*Stated goal*
Reproduce, character for character, the lines below from the first through the one with "hx, hy = (SX1". Leave pictures out.

━━━━━━━━

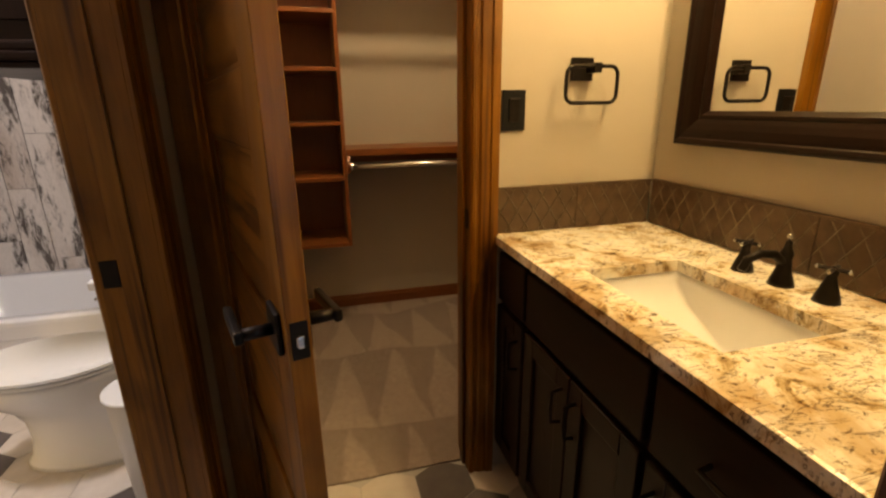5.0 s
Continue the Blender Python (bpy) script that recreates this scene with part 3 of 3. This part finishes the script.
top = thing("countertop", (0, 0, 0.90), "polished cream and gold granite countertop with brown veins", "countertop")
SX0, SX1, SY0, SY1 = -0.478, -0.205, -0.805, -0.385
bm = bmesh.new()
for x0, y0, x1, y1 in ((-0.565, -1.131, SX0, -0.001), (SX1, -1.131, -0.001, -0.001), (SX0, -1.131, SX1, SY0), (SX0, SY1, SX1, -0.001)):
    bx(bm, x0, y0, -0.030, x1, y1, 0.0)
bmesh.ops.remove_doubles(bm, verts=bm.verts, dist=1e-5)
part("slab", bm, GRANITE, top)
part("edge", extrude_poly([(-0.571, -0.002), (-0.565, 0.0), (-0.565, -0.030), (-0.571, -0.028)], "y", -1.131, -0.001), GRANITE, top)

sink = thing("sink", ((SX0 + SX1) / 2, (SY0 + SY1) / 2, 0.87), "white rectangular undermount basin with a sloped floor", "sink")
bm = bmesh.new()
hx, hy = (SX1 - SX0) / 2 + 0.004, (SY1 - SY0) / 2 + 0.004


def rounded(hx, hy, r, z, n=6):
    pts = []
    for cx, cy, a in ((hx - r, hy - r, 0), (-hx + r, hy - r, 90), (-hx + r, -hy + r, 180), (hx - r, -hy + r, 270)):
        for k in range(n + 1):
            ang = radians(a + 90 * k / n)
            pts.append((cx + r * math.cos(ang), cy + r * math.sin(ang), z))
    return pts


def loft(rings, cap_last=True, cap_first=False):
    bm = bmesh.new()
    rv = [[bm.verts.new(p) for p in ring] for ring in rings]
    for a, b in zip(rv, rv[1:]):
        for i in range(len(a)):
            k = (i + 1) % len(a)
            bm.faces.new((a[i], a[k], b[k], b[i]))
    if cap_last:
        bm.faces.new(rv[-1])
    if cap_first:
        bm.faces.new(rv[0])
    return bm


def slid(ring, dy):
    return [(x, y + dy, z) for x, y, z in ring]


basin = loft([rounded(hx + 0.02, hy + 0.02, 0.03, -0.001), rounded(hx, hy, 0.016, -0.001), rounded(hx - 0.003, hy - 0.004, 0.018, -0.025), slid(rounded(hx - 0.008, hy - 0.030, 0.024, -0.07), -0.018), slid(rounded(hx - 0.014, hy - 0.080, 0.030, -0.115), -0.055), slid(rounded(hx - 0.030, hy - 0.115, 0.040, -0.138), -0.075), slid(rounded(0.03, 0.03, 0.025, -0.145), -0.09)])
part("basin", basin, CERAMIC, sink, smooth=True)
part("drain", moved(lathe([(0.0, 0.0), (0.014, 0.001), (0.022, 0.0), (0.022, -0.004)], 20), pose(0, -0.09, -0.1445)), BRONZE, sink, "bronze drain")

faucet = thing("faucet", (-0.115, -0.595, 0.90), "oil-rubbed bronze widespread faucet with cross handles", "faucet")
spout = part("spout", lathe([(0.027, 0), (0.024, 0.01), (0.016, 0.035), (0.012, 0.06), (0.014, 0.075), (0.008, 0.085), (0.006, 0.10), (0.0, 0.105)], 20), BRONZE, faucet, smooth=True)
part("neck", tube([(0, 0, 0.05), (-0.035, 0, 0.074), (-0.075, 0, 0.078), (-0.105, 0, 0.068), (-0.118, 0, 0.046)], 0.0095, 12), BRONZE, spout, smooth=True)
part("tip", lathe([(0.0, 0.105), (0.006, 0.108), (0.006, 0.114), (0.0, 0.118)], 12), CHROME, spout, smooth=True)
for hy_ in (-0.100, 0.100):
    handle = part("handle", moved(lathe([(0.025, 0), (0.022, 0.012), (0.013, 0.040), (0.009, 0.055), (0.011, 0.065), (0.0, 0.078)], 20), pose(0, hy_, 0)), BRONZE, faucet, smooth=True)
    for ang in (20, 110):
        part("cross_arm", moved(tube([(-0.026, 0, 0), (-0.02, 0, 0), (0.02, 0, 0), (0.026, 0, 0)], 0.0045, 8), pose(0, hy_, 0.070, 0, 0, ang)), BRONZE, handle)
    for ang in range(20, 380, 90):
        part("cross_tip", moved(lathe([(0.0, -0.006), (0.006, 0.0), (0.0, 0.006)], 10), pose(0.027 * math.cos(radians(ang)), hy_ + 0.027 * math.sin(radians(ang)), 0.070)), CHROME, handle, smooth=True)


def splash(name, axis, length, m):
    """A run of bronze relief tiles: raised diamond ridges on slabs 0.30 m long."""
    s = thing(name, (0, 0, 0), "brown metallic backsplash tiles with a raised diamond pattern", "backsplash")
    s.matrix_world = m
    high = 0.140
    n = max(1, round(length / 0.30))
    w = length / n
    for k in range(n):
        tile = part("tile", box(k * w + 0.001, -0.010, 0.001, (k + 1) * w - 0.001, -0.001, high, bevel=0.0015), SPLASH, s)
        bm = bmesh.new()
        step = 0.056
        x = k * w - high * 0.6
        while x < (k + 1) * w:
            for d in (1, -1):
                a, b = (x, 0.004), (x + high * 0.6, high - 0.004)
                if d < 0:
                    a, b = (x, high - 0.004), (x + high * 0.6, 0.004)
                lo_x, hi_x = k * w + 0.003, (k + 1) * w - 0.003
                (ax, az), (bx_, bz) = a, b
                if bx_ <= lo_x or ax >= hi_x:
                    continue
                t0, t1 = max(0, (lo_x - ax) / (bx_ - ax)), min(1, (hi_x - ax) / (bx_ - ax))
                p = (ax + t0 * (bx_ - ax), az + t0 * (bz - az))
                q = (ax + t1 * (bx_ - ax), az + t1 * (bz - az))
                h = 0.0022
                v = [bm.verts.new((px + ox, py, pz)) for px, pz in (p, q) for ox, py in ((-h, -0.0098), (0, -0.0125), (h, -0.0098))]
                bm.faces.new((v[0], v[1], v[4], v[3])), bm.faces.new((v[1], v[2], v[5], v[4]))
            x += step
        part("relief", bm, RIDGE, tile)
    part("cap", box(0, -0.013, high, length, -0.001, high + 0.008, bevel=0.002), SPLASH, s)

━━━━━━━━

*Worked answer*
5.0 s
Continue the Blender Python (bpy) script that recreates this scene with part 3 of 3. This part finishes the script.
top = thing("countertop", (0, 0, 0.90), "polished cream and gold granite countertop with brown veins", "countertop")
SX0, SX1, SY0, SY1 = -0.478, -0.205, -0.805, -0.385
bm = bmesh.new()
for x0, y0, x1, y1 in ((-0.565, -1.131, SX0, -0.001), (SX1, -1.131, -0.001, -0.001), (SX0, -1.131, SX1, SY0), (SX0, SY1, SX1, -0.001)):
    bx(bm, x0, y0, -0.030, x1, y1, 0.0)
bmesh.ops.remove_doubles(bm, verts=bm.verts, dist=1e-5)
part("slab", bm, GRANITE, top)
part("edge", extrude_poly([(-0.571, -0.002), (-0.565, 0.0), (-0.565, -0.030), (-0.571, -0.028)], "y", -1.131, -0.001), GRANITE, top)

sink = thing("sink", ((SX0 + SX1) / 2, (SY0 + SY1) / 2, 0.87), "white rectangular undermount basin with a sloped floor", "sink")
bm = bmesh.new()
hx, hy = (SX1 - SX0) / 2 + 0.004, (SY1 - SY0) / 2 + 0.004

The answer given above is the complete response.